>> start
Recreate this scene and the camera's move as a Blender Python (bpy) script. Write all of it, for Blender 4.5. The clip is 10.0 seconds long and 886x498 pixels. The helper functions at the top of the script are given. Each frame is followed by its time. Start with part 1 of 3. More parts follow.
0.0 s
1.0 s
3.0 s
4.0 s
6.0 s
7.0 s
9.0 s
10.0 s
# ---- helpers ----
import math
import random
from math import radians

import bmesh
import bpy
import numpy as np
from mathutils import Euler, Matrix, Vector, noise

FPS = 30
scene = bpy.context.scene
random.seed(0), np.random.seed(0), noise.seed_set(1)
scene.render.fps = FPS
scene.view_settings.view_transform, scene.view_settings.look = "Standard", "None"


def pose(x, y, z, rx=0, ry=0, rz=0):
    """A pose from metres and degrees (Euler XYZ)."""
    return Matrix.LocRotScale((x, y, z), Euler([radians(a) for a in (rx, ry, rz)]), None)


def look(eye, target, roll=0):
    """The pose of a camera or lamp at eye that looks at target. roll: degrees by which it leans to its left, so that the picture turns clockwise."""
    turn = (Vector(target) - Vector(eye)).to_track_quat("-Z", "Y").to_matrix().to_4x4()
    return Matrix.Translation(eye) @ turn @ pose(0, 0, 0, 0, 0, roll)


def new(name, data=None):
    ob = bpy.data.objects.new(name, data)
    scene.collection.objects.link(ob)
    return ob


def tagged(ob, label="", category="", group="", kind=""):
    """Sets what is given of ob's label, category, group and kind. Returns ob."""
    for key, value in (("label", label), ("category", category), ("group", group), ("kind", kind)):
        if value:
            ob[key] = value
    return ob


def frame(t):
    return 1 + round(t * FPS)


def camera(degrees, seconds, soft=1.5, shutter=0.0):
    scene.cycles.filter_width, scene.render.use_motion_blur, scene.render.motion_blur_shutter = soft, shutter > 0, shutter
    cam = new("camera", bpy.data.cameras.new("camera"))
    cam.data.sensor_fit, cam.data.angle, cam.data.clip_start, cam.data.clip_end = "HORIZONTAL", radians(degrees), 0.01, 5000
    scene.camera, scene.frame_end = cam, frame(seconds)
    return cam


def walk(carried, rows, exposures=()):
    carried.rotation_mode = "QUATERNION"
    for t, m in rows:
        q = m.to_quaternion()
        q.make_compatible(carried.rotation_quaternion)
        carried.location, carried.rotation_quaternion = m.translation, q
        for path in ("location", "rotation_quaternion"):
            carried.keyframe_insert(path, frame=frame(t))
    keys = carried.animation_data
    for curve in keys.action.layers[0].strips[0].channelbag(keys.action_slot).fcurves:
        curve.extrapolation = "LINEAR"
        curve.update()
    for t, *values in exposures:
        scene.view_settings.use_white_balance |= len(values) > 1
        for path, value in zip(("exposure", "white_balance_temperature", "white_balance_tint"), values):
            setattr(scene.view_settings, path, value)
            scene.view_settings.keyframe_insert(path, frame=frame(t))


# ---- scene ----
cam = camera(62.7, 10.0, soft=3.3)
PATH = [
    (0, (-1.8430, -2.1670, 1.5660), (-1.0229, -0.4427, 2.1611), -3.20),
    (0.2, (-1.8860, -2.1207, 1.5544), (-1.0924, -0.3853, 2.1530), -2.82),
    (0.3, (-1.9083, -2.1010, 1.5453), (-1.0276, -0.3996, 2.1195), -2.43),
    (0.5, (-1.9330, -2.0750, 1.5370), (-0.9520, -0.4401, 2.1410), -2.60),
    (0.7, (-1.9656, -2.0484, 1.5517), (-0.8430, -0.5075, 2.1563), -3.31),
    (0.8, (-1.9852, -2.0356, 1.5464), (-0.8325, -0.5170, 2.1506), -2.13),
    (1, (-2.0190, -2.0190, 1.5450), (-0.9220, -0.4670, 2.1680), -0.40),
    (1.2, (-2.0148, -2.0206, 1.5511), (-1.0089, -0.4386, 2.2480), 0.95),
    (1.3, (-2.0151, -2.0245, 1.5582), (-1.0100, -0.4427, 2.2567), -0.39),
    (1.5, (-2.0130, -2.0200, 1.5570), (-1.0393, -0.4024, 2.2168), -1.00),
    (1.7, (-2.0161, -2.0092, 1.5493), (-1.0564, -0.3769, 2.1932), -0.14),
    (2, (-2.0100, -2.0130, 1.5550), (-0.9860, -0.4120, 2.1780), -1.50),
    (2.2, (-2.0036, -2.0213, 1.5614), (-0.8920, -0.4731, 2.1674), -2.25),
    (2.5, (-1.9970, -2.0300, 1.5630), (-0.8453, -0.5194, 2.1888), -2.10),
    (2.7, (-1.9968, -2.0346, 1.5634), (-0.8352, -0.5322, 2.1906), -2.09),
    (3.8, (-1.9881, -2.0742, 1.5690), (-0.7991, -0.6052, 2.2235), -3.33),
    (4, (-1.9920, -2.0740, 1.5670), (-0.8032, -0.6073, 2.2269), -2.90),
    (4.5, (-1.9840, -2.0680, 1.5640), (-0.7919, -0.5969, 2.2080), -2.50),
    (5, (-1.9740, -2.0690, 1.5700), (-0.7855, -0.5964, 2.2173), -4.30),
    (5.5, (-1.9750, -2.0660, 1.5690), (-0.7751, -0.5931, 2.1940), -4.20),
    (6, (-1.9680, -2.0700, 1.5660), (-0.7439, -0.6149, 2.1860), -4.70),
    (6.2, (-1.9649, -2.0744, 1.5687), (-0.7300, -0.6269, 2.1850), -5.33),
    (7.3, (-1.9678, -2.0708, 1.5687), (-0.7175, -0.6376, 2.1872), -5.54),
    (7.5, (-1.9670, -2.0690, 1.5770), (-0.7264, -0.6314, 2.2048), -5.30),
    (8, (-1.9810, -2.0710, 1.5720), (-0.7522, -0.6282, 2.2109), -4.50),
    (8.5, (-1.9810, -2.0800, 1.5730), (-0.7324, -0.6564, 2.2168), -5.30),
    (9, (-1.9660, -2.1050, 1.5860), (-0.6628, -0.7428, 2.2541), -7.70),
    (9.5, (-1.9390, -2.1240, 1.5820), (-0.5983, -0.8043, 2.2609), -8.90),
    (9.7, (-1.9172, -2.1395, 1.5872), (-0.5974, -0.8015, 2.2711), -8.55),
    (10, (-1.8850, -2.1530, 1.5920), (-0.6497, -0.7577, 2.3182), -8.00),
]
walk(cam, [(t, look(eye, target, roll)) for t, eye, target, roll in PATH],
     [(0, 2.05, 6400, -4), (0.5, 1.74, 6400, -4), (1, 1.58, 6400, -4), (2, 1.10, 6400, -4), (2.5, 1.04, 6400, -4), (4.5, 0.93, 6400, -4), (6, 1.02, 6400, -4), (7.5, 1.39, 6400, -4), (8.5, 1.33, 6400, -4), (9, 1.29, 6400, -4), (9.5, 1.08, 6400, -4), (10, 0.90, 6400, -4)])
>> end
• _Your task_
Your task is to print the whole listing again exactly.

• _Answer in full_
Recreate this scene and the camera's move as a Blender Python (bpy) script. Write all of it, for Blender 4.5. The clip is 10.0 seconds long and 886x498 pixels. The helper functions at the top of the script are given. Each frame is followed by its time. Start with part 1 of 3. More parts follow.
0.0 s
1.0 s
3.0 s
4.0 s
6.0 s
7.0 s
9.0 s
10.0 s
# ---- helpers ----
import math
import random
from math import radians

import bmesh
import bpy
import numpy as np
from mathutils import Euler, Matrix, Vector, noise

FPS = 30
scene = bpy.context.scene
random.seed(0), np.random.seed(0), noise.seed_set(1)
scene.render.fps = FPS
scene.view_settings.view_transform, scene.view_settings.look = "Standard", "None"


def pose(x, y, z, rx=0, ry=0, rz=0):
    """A pose from metres and degrees (Euler XYZ)."""
    return Matrix.LocRotScale((x, y, z), Euler([radians(a) for a in (rx, ry, rz)]), None)


def look(eye, target, roll=0):
    """The pose of a camera or lamp at eye that looks at target. roll: degrees by which it leans to its left, so that the picture turns clockwise."""
    turn = (Vector(target) - Vector(eye)).to_track_quat("-Z", "Y").to_matrix().to_4x4()
    return Matrix.Translation(eye) @ turn @ pose(0, 0, 0, 0, 0, roll)


def new(name, data=None):
    ob = bpy.data.objects.new(name, data)
    scene.collection.objects.link(ob)
    return ob


def tagged(ob, label="", category="", group="", kind=""):
    """Sets what is given of ob's label, category, group and kind. Returns ob."""
    for key, value in (("label", label), ("category", category), ("group", group), ("kind", kind)):
        if value:
            ob[key] = value
    return ob


def frame(t):
    return 1 + round(t * FPS)


def camera(degrees, seconds, soft=1.5, shutter=0.0):
    scene.cycles.filter_width, scene.render.use_motion_blur, scene.render.motion_blur_shutter = soft, shutter > 0, shutter
    cam = new("camera", bpy.data.cameras.new("camera"))
    cam.data.sensor_fit, cam.data.angle, cam.data.clip_start, cam.data.clip_end = "HORIZONTAL", radians(degrees), 0.01, 5000
    scene.camera, scene.frame_end = cam, frame(seconds)
    return cam


def walk(carried, rows, exposures=()):
    carried.rotation_mode = "QUATERNION"
    for t, m in rows:
        q = m.to_quaternion()
        q.make_compatible(carried.rotation_quaternion)
        carried.location, carried.rotation_quaternion = m.translation, q
        for path in ("location", "rotation_quaternion"):
            carried.keyframe_insert(path, frame=frame(t))
    keys = carried.animation_data
    for curve in keys.action.layers[0].strips[0].channelbag(keys.action_slot).fcurves:
        curve.extrapolation = "LINEAR"
        curve.update()
    for t, *values in exposures:
        scene.view_settings.use_white_balance |= len(values) > 1
        for path, value in zip(("exposure", "white_balance_temperature", "white_balance_tint"), values):
            setattr(scene.view_settings, path, value)
            scene.view_settings.keyframe_insert(path, frame=frame(t))


# ---- scene ----
cam = camera(62.7, 10.0, soft=3.3)
PATH = [
    (0, (-1.8430, -2.1670, 1.5660), (-1.0229, -0.4427, 2.1611), -3.20),
    (0.2, (-1.8860, -2.1207, 1.5544), (-1.0924, -0.3853, 2.1530), -2.82),
    (0.3, (-1.9083, -2.1010, 1.5453), (-1.0276, -0.3996, 2.1195), -2.43),
    (0.5, (-1.9330, -2.0750, 1.5370), (-0.9520, -0.4401, 2.1410), -2.60),
    (0.7, (-1.9656, -2.0484, 1.5517), (-0.8430, -0.5075, 2.1563), -3.31),
    (0.8, (-1.9852, -2.0356, 1.5464), (-0.8325, -0.5170, 2.1506), -2.13),
    (1, (-2.0190, -2.0190, 1.5450), (-0.9220, -0.4670, 2.1680), -0.40),
    (1.2, (-2.0148, -2.0206, 1.5511), (-1.0089, -0.4386, 2.2480), 0.95),
    (1.3, (-2.0151, -2.0245, 1.5582), (-1.0100, -0.4427, 2.2567), -0.39),
    (1.5, (-2.0130, -2.0200, 1.5570), (-1.0393, -0.4024, 2.2168), -1.00),
    (1.7, (-2.0161, -2.0092, 1.5493), (-1.0564, -0.3769, 2.1932), -0.14),
    (2, (-2.0100, -2.0130, 1.5550), (-0.9860, -0.4120, 2.1780), -1.50),
    (2.2, (-2.0036, -2.0213, 1.5614), (-0.8920, -0.4731, 2.1674), -2.25),
    (2.5, (-1.9970, -2.0300, 1.5630), (-0.8453, -0.5194, 2.1888), -2.10),
    (2.7, (-1.9968, -2.0346, 1.5634), (-0.8352, -0.5322, 2.1906), -2.09),
    (3.8, (-1.9881, -2.0742, 1.5690), (-0.7991, -0.6052, 2.2235), -3.33),
    (4, (-1.9920, -2.0740, 1.5670), (-0.8032, -0.6073, 2.2269), -2.90),
    (4.5, (-1.9840, -2.0680, 1.5640), (-0.7919, -0.5969, 2.2080), -2.50),
    (5, (-1.9740, -2.0690, 1.5700), (-0.7855, -0.5964, 2.2173), -4.30),
    (5.5, (-1.9750, -2.0660, 1.5690), (-0.7751, -0.5931, 2.1940), -4.20),
    (6, (-1.9680, -2.0700, 1.5660), (-0.7439, -0.6149, 2.1860), -4.70),
    (6.2, (-1.9649, -2.0744, 1.5687), (-0.7300, -0.6269, 2.1850), -5.33),
    (7.3, (-1.9678, -2.0708, 1.5687), (-0.7175, -0.6376, 2.1872), -5.54),
    (7.5, (-1.9670, -2.0690, 1.5770), (-0.7264, -0.6314, 2.2048), -5.30),
    (8, (-1.9810, -2.0710, 1.5720), (-0.7522, -0.6282, 2.2109), -4.50),
    (8.5, (-1.9810, -2.0800, 1.5730), (-0.7324, -0.6564, 2.2168), -5.30),
    (9, (-1.9660, -2.1050, 1.5860), (-0.6628, -0.7428, 2.2541), -7.70),
    (9.5, (-1.9390, -2.1240, 1.5820), (-0.5983, -0.8043, 2.2609), -8.90),
    (9.7, (-1.9172, -2.1395, 1.5872), (-0.5974, -0.8015, 2.2711), -8.55),
    (10, (-1.8850, -2.1530, 1.5920), (-0.6497, -0.7577, 2.3182), -8.00),
]
walk(cam, [(t, look(eye, target, roll)) for t, eye, target, roll in PATH],
     [(0, 2.05, 6400, -4), (0.5, 1.74, 6400, -4), (1, 1.58, 6400, -4), (2, 1.10, 6400, -4), (2.5, 1.04, 6400, -4), (4.5, 0.93, 6400, -4), (6, 1.02, 6400, -4), (7.5, 1.39, 6400, -4), (8.5, 1.33, 6400, -4), (9, 1.29, 6400, -4), (9.5, 1.08, 6400, -4), (10, 0.90, 6400, -4)])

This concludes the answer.